— Aim of the task —
Extract every line that contains the string "with".

— Data extract —
######
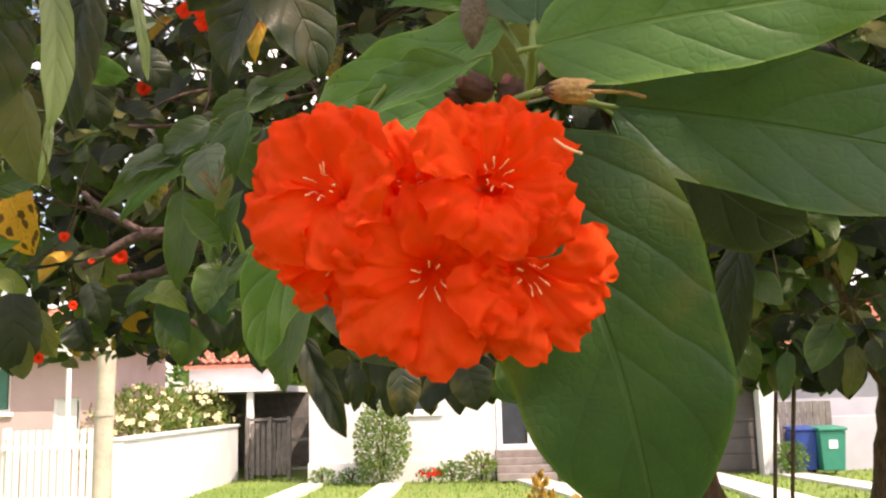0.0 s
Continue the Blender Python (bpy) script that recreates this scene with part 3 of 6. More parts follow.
def left_side():
    w = thing("yard_wall", (-5.2, 19.5, 0), "sunlit white rendered yard wall with flat coping", "wall")
    boxpart("wall", WHITE, w, -5.30, -5.12, 15.6, 23.7, -0.05, 1.24, 0.0)
    boxpart("coping", WHITE, w, -5.34, -5.08, 15.58, 23.72, 1.243, 1.30, 0.012)
    f = thing("picket_fence", (-5.9, 15.2, 0), "white painted wooden picket fence", "fence")
    for i in range(13):
        x = -5.42 - i * 0.115
        bm = box(bmesh.new(), x - f.location.x, x + 0.075 - f.location.x, -0.03, -0.005, 0.03, 1.46)
        for v in bm.verts:
            if v.co.z > 1:
                v.co.z += 0.05 if abs(v.co.x - (x + 0.037 - f.location.x)) < 0.01 else 0
        part("picket", bm, WHITE_TRIM, f)
    for z in (0.35, 1.15):
        boxpart("rail", WHITE_TRIM, f, -6.9, -5.36, 15.2, 15.24, z, z + 0.08, 0.005)
    for x in (-5.40, -6.86):
        boxpart("post", WHITE_TRIM, f, x - 0.05, x + 0.05, 15.245, 15.34, -0.05, 1.5, 0.006)
    p = thing("utility_pole", (-3.78, 11.0, 0), "weathered pale wooden utility pole", "pole")
    tube("shaft", p, [(-3.78, 11, -0.1), (-3.77, 11, 1.2), (-3.75, 11, 2.4), (-3.74, 11, 3.4)], 0.105, 0.10, POLEWOOD, 14, 0.06)
    tube("band", p, [(-3.765, 11, 1.68), (-3.765, 11, 1.71), (-3.765, 11, 1.74)], 0.115, 0.115, POLEWOOD, 14)
    h = thing("house", (-10.5, 21.0, 0), "pink rendered bungalow with orange tile roof and teal shutters", "house")
    holes = [(-9.70, -9.02, 1.75, 2.70), (-8.12, -7.55, 1.1, 2.0)]
    part("wall", wall_bm(-13.0, -6.95, 20.0, 20.2, -0.05, 3.02, holes, h.location), PINK, h, "pink rendered wall")
    boxpart("wall", PINK, h, -7.15, -6.95, 20.2, 23.8, -0.05, 3.02)
    boxpart("wall", PINK, h, -13.0, -7.15, 23.6, 23.8, -0.05, 3.02)
    window(h, -9.70, -9.02, 20.0, 1.75, 2.70, 0, SHUTTER)
    window(h, -8.12, -7.55, 20.0, 1.1, 2.0, 0, WHITE_TRIM)
    boxpart("fascia", WHITE_TRIM, h, -13.2, -6.4, 19.42, 19.47, 2.93, 3.08, 0.005)
    tiled_slope(h, -13.2, -6.3, 19.40, 3.10, 21.9, 4.20, (-10.9, -9.9))
    d = thing("drainpipe_pole", (-7.55, 18.6, 0), "thin white pole before the pink house", "pole")
    tube("shaft", d, [(-7.25, 18.6, -0.05), (-7.25, 18.6, 1.5), (-7.25, 18.6, 3.62)], 0.05, 0.05, WHITE_TRIM, 12)
    lines = thing("power_line", (-45, 24, 0), "thin dark overhead cables on tall poles", "cable")
    for x in (-45, 34):
        tube("pole", lines, [(x, 24, -0.1), (x, 24, 6), (x, 24, 13.6)], 0.16, 0.11, POLEWOOD, 12)
    for z in (12.5, 10.65, 9.95):
        tube("cable", lines, [(-45, 23.9, z + 0.15), (-30, 23.8, z - 0.10), (-15.5, 23.8, z - 0.28), (4, 23.8, z - 0.20), (34, 23.9, z + 0.15)], 0.016, 0.016, STEEL, 6)
    c = thing("carport", (-4.8, 25.0, 0), "open carport with white roof edge and dark inside", "carport")
    boxpart("roof", WHITE_TRIM, c, -7.4, -4.15, 24.0, 28.5, 2.08, 2.24, 0.01, "flat white carport roof")
    for x in (-7.2, -5.0):
        boxpart("post", WHITE_TRIM, c, x, x + 0.16, 24.1, 24.26, -0.05, 2.078, 0.006)
    boxpart("back_wall", DARKWOOD, c, -7.4, -3.2, 28.3, 28.5, -0.05, 2.078)
    boxpart("side_wall", DARKWOOD, c, -7.4, -7.22, 24.3, 28.3, -0.05, 2.078)
    tiled_slope(c, -7.4, -4.9, 27.0, 2.9, 29.0, 3.6)
    boxpart("upper_wall", WHITE, c, -7.3, -4.95, 27.2, 27.4, 2.245, 2.9)
    ga = thing("yard_gate", (-4.2, 23.9, 0), "dark timber frame and gate in shade", "gate")
    for x in (-4.98, -4.42, -3.95):
        boxpart("post", DARKWOOD, ga, x, x + 0.09, 23.85, 23.95, -0.05, 1.45, 0.006)
    for z in (0.15, 0.85, 1.35):
        boxpart("rail", DARKWOOD, ga, -4.98, -3.2, 23.96, 24.0, z, z + 0.07, 0.005)
    for i in range(7):
        boxpart("slat", DARKWOOD, ga, -4.86 + i * 0.13, -4.76 + i * 0.13, 23.92, 23.945, 0.05, 1.3, 0.004)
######
— Response to the task —
Continue the Blender Python (bpy) script that recreates this scene with part 3 of 6. More parts follow.
    w = thing("yard_wall", (-5.2, 19.5, 0), "sunlit white rendered yard wall with flat coping", "wall")
    h = thing("house", (-10.5, 21.0, 0), "pink rendered bungalow with orange tile roof and teal shutters", "house")
    c = thing("carport", (-4.8, 25.0, 0), "open carport with white roof edge and dark inside", "carport")